> [Dataset extract]
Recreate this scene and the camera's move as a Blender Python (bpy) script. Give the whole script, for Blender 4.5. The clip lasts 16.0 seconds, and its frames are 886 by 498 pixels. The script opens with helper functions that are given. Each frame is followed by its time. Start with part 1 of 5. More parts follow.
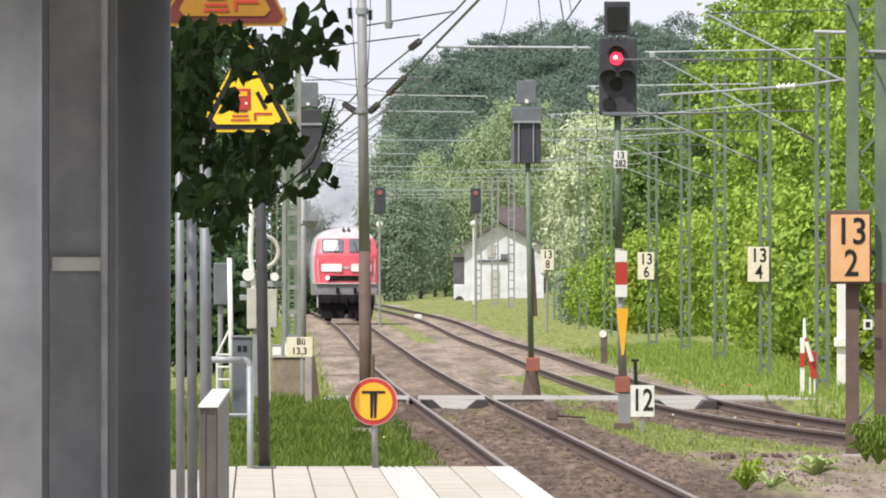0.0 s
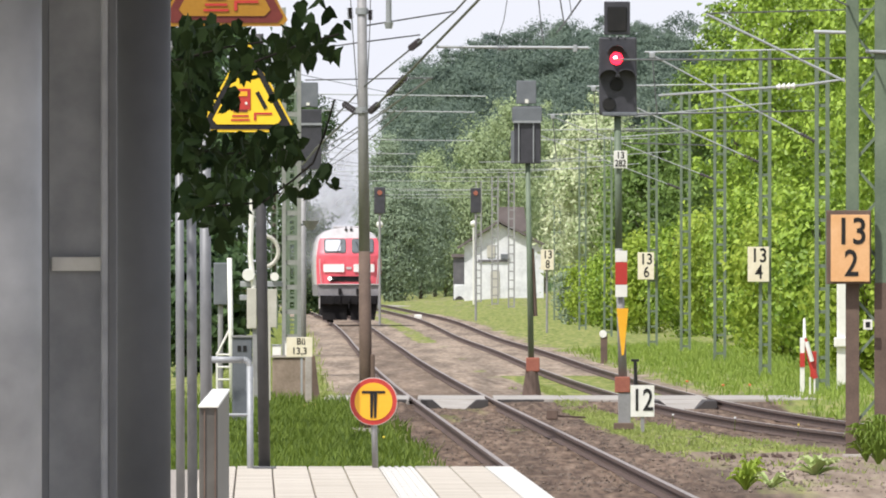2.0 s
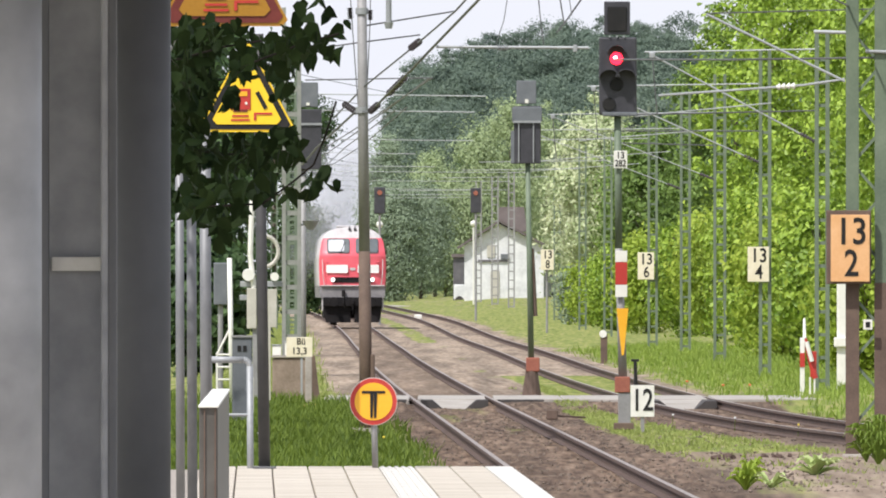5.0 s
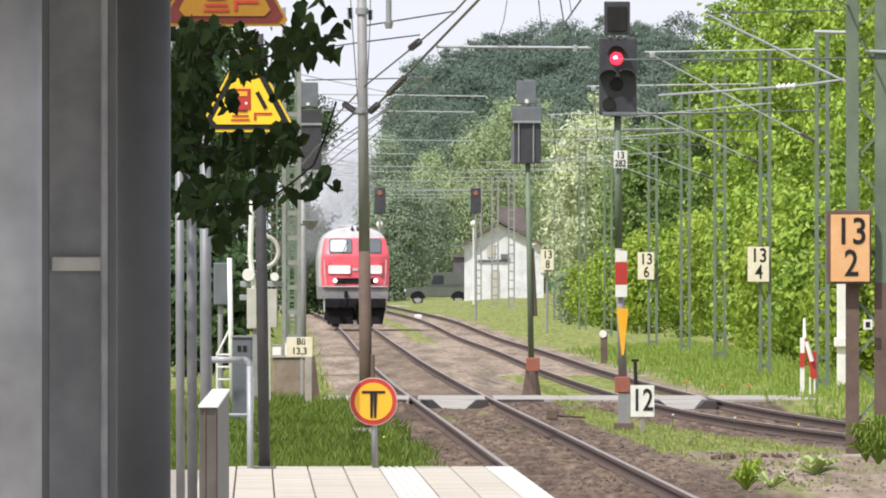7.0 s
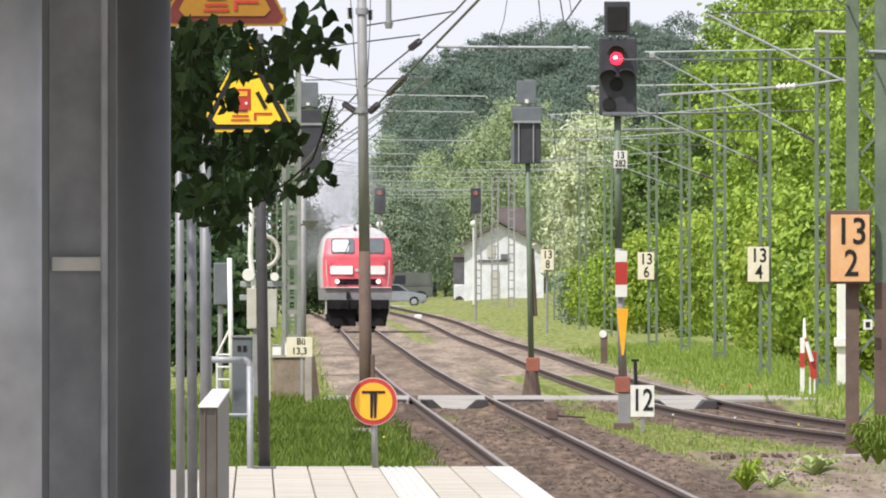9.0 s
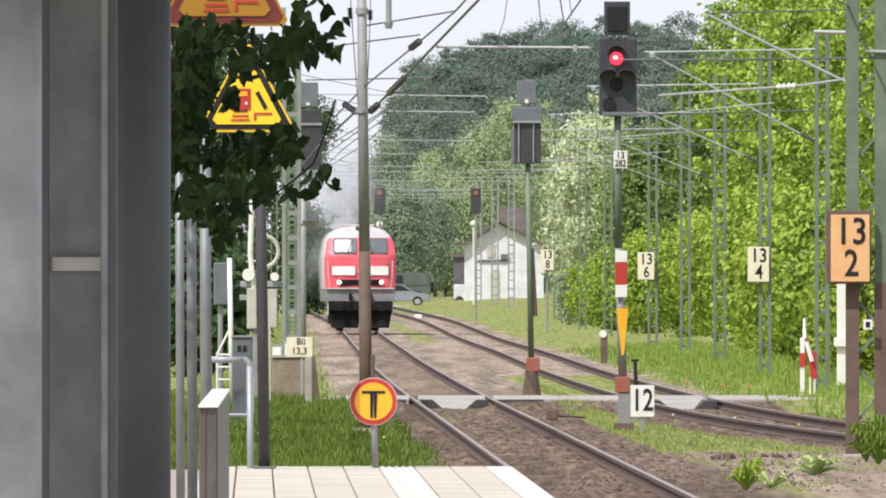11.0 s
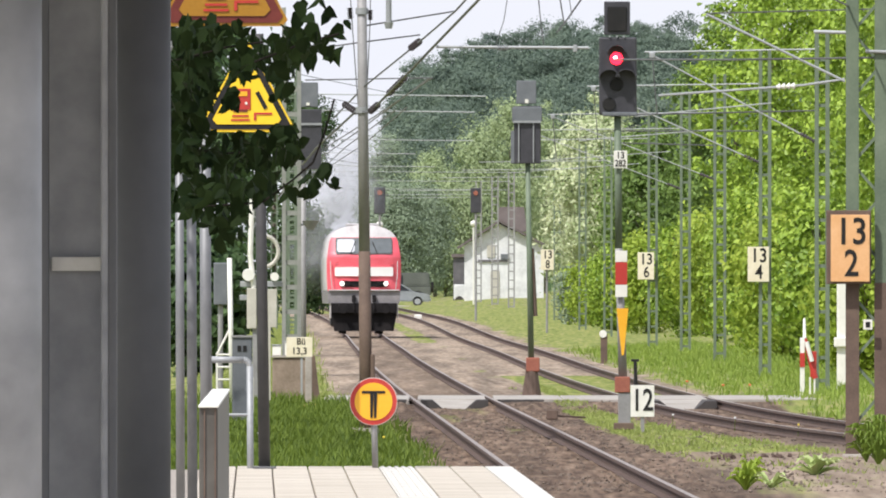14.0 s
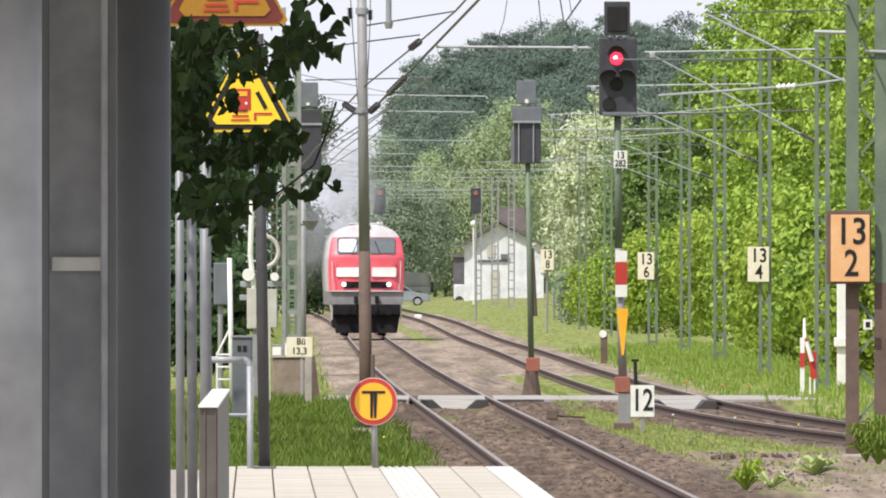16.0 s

> [Work required] Copy the material above exactly and drop the pictures.

> [Worked solution]
Recreate this scene and the camera's move as a Blender Python (bpy) script. Give the whole script, for Blender 4.5. The clip lasts 16.0 seconds, and its frames are 886 by 498 pixels. The script opens with helper functions that are given. Each frame is followed by its time. Start with part 1 of 5. More parts follow.
0.0 s
2.0 s
5.0 s
7.0 s
9.0 s
11.0 s
14.0 s
16.0 s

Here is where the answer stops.